Thanks for the great comment.
July 28th, 2009 at 7:52 pm
Eric, when I was in Galway, I spoke Irish. The Gaelic Irish. I thought, being agile, that I was accent free. Nope. Everyone could tell I was a foreigner. It was transparent. Never did get rid of my accent.
Brilliant conclusion about the need to bring in a “Net Native.” It's amazing how much we know when we try to teach it to a non native.
July 28th, 2009 at 10:01 pm
It is absolutely a question of training – its the “bring everyone up to a
certain level” that keeps me focused on net natives. There is enough
training to do on others things, and having people up to speed on the web is
very helpful.
July 30th, 2009 at 12:12 pm
Great read. Especially agree with the pt about the sales force selling strategic ideas.
July 30th, 2009 at 12:56 pm
Thanks Seth. Hope someone is listening!
July 31st, 2009 at 5:38 pm
there is one other big fear that as every day goes by becomes smaller and smaller.. ad dollars. Before they feared that moving online would cannabalise on their offline print ads.. pretty serious stuff as the revenue from print ads is much much more than online.
Of course every day the revenue from print ads decrease as the readership falls.. leaving only one place to go. online.
August 1st, 2009 at 12:45 pm
This reminds me of an article by John Dvorak on Microsoft:
http://www.marketwatch.com/story/is-the-party-o...
Essentially, he makes the argument that Microsoft keeps trying to re-invent itself. The the reality is that it must stick to its core-competency: making software.
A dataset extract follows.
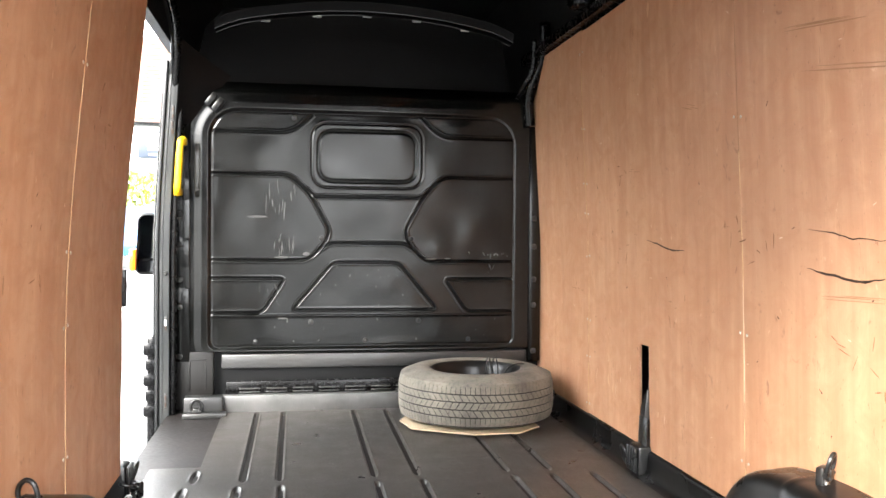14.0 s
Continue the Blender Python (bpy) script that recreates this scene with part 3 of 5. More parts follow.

Software is its blood, and trying to redefine their business is fruitless.
I get a similar feeling from Conde. Critics may argue that Conde is in the “information” business rather “publishing.” But its blood is paper. Moving to a new digital culture will be one of extreme difficulty, and if I was a shareholder, I'd rather bleed the business dry, distribute dividends, and have a closing party for the awesome ride. It seems to me that this is no different than any other industry that has failed, be it type-writers, sewing machines, rail-roads, etc.
In short, does it really makes sense to invest all of this money to evolve into a digital company and go against the wind?
August 4th, 2009 at 1:26 am
You have a great point. It may be too late, but your suggestion to
distribute all the assets accordingly wouldn't pass through the BOD. I
doubt any of this will come to pass, but if you have large consulting firms
on board to try to turn the aircraft carrier, you might as well try to make
a real go of it.
Conde could stick with its core competency – and bring in a new breed of
business systems to help monetize that. My hope is that they will see this
as an option vs. a slow death of refusing to change.
August 4th, 2009 at 6:26 am
You have a great point. It may be too late, but your suggestion to
distribute all the assets accordingly wouldn't pass through the BOD. I
doubt any of this will come to pass, but if you have large consulting firms
on board to try to turn the aircraft carrier, you might as well try to make
a real go of it.
Conde could stick with its core competency – and bring in a new breed of
business systems to help monetize that. My hope is that they will see this
as an option vs. a slow death of refusing to change.